Willy has always been fascinated by finance, and upon leaving Yale University and a stint as a journalist in South America, he went to work for Lehman Brothers in Latin America. His work exposed him to a world of corporate finance with billion-dollar deals but where financing was not reaching communities that would benefit the most. He quickly realized that the system was broken and started to think about how to fix it.

Willy left Lehman Brothers to take a journalism scholarship with the Institute of Current World Affairs. Operating from his base in Mexico, he observed the daily struggle family farmers waged just to survive and witnessed farmer after farmer encroaching on virgin forest to plant beans and corn for food security. Willy’s experience led him to think more deeply about one of the great paradoxes of our time: In a world with such abundant resources, poor people with no economic alternatives are at odds with the natural resources, and destruction of those resources is happening on a massive scale and at unprecedented rates.

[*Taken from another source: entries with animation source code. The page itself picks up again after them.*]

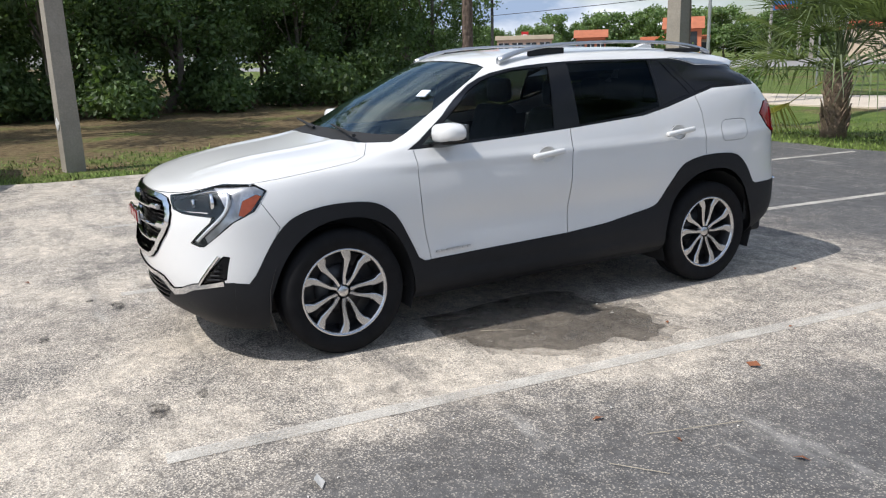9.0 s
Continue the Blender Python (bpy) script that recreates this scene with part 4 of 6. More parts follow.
    for x0, x1 in ((-.178, -.068), (-.055, .062), (.075, .178)):
        bm = bmesh.new()
        box(bm, x0 - .003, x1 + .003, -2.325, -2.31, .744, .820, .006)
        part("badge_rim", bm, M_CHROME, badge)
        bm = bmesh.new()
        box(bm, x0 + .006, x1 - .006, -2.332, -2.32, .753, .811, .004)
        part("badge_block", bm, M_BADGERED, badge)

    # projectors, fog pocket slats and trim, laid on the skin
    def skin(x, z):
        y = -2.1
        for _ in range(6):
            y = sh.tree.find((x, y, z))[0].y
        return y

    for s in (1, -1):
        for x, z, r in ((.708, .912, .042), (.625, .900, .023)):
            y = skin(x, z) + (.024 if r > .03 else .008)
            bm = bmesh.new()
            lathe(bm, [(.001, -.008), (r * .5, -.006), (r * .8, 0), (r * .82, .006)], 20, "Y", (s * x, y, z))
            bulb = part("projector", bm, M_CARLENS, suv, "round projector lens", True)
            bm = bmesh.new()
            lathe(bm, [(r * .82, -.002), (r * .95, -.006), (r * 1.08, -.002), (r * 1.1, .01)], 20, "Y", (s * x, y, z))
            part("projector_ring", bm, M_CHROME, bulb, smooth=True)
        bm = bmesh.new()
        pts = [(.56, .868), (.64, .862), (.735, .86)]
        tube(bm, [(s * x, skin(x, z) - .001, z) for x, z in pts], .003, 5)
        part("lamp_strip", bm, M_LAMPSHELL, suv)
        bm = bmesh.new()
        pts = curve_through([(x, skin(x, z) - .001, z) for x, z in ((.772, .968), (.797, .935), (.80, .875), (.787, .825), (.745, .765), (.70, .712))], 4)
        tube(bm, [(s * float(q[0]), float(q[1]), float(q[2])) for q in pts], .0085, 6)
        part("daytime_strip", bm, M_LAMPCHROME, suv, "pale daytime running light strip")
        bm = bmesh.new()
        tube(bm, [(s * x, skin(x, z) - .001, z) for x, z in ((.535, .908), (.62, .945), (.70, .968), (.765, .972))], .004, 6)
        part("lamp_strip", bm, M_CHROME, suv)
        for k in range(4):
            z = .512 + k * .024
            bm = bmesh.new()
            x0, x1 = .762 + k * .011, .803
            tube(bm, [(s * x, skin(x, z) - .003, z) for x in (x0, (x0 + x1) / 2, x1)], .005, 5)
            part("fog_slat", bm, M_CLAD, suv)
        bm = bmesh.new()
        tube(bm, [(s * x, skin(x, z) - .002, z) for x, z in ((.712, .480), (.735, .517), (.77, .577), (.800, .638))], .009, 6)
        part("fog_trim", bm, M_CHROME, suv, "chrome fog pocket edge")

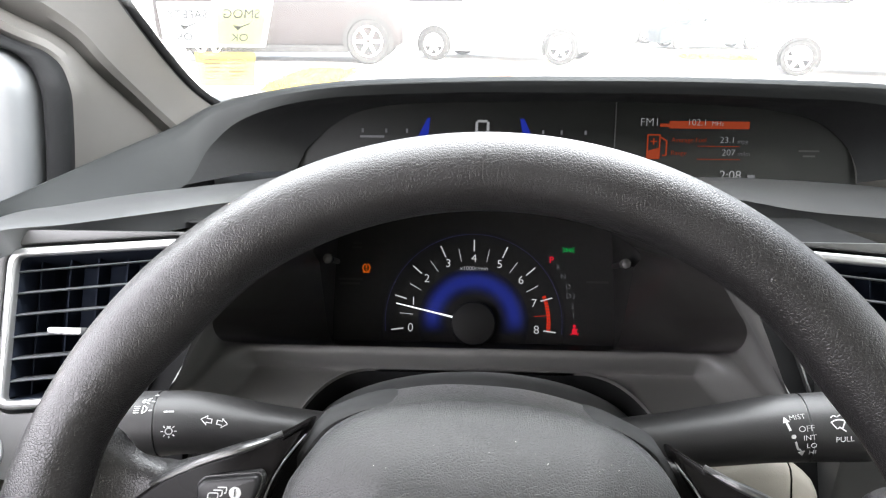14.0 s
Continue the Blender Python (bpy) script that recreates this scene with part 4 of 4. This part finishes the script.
# digital speed with blue bars on both sides
S0 = 0.0085
seg = [bar(-0.0055, 0.0415, 0.0055, 0.0415, 0.0026), bar(-0.0055, 0.0590, 0.0055, 0.0590, 0.0026), bar(-0.0063, 0.042, -0.0060, 0.0585, 0.0030), bar(0.0060, 0.042, 0.0063, 0.0585, 0.0030)]
part("speed_digit", flat([[(x + S0, y) for x, y in p] for p in seg], D, 0.0003), M["lit_screen"], display, "large white zero")
letters("mph", 0.0085, display, M["lit_dim"], at(0.031, 0.0425, D))
for s in (-1, 1):
    part("blue_bar", flat([[(S0 + 0.045, 0.040), (S0 + 0.056, 0.040), (S0 + 0.0455, 0.062), (S0 + 0.0410, 0.062)] if s > 0 else [(S0 - 0.0570, 0.062), (S0 - 0.0600, 0.062), (S0 - 0.0715, 0.040), (S0 - 0.0595, 0.040)]], D, 0.0002), M["lit_bluebar"], display, "glowing blue bar")
lit_box(-0.126, -0.099, 0.0400, 0.0425, M["lit_dim"], "gauge_line")
for x in (-0.123, -0.097, -0.074, 0.075, 0.095, 0.121):
    lit_box(x - 0.0012, x + 0.0012, 0.0455, 0.0500, M["lit_dim"], "gauge_mark")
# radio and trip lines
X = 0.185
lit_box(X + 0.026, 0.2965, 0.0535, 0.0615, M["lit_orange"], "orange_band")
letters("FM1", 0.0125, display, M["lit_screen"], at(X - 0.006, 0.0595, D + 0.0003), align="LEFT")
lit_box(X + 0.016, X + 0.026, 0.0550, 0.0585, M["lit_orange"], "small_print")
letters("102.1", 0.0100, display, M["lit_screen"], at(X + 0.0445, 0.0600, D + 0.0004), align="LEFT")
letters("MHz", 0.0068, display, M["lit_screen"], at(X + 0.071, 0.0590, D + 0.0004), align="LEFT")
X += 0.0075
pump = [bar(X - 0.004, 0.0210, X - 0.004, 0.0465, 0.0016), bar(X + 0.009, 0.0210, X + 0.009, 0.0465, 0.0016), bar(X - 0.0045, 0.0465, X + 0.0095, 0.0465, 0.0016), [(X - 0.0045, 0.0205), (X + 0.0095, 0.0205), (X + 0.0095, 0.0330), (X - 0.0045, 0.0290)],
        bar(X + 0.010, 0.0440, X + 0.0165, 0.0400, 0.0016), bar(X + 0.0165, 0.0405, X + 0.0165, 0.0245, 0.0016), bar(X + 0.0165, 0.0245, X + 0.0125, 0.0245, 0.0016), bar(X - 0.001, 0.0395, X + 0.006, 0.0395, 0.0014), bar(X + 0.0025, 0.036, X + 0.0025, 0.043, 0.0014)]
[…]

Returning from Mexico, Willy planned to attend Harvard Business School, where his wife had also been accepted. Instead, he decided to pursue his ideas about ways to fight poverty and environmental degradation by undertaking a piece of research focusing on SGB financing for impoverished rural communities. Within three months, Willy had identified the model that Root Capital now uses to help break the cycle of rural poverty, had written a business plan, and had secured investment to launch Root Capital.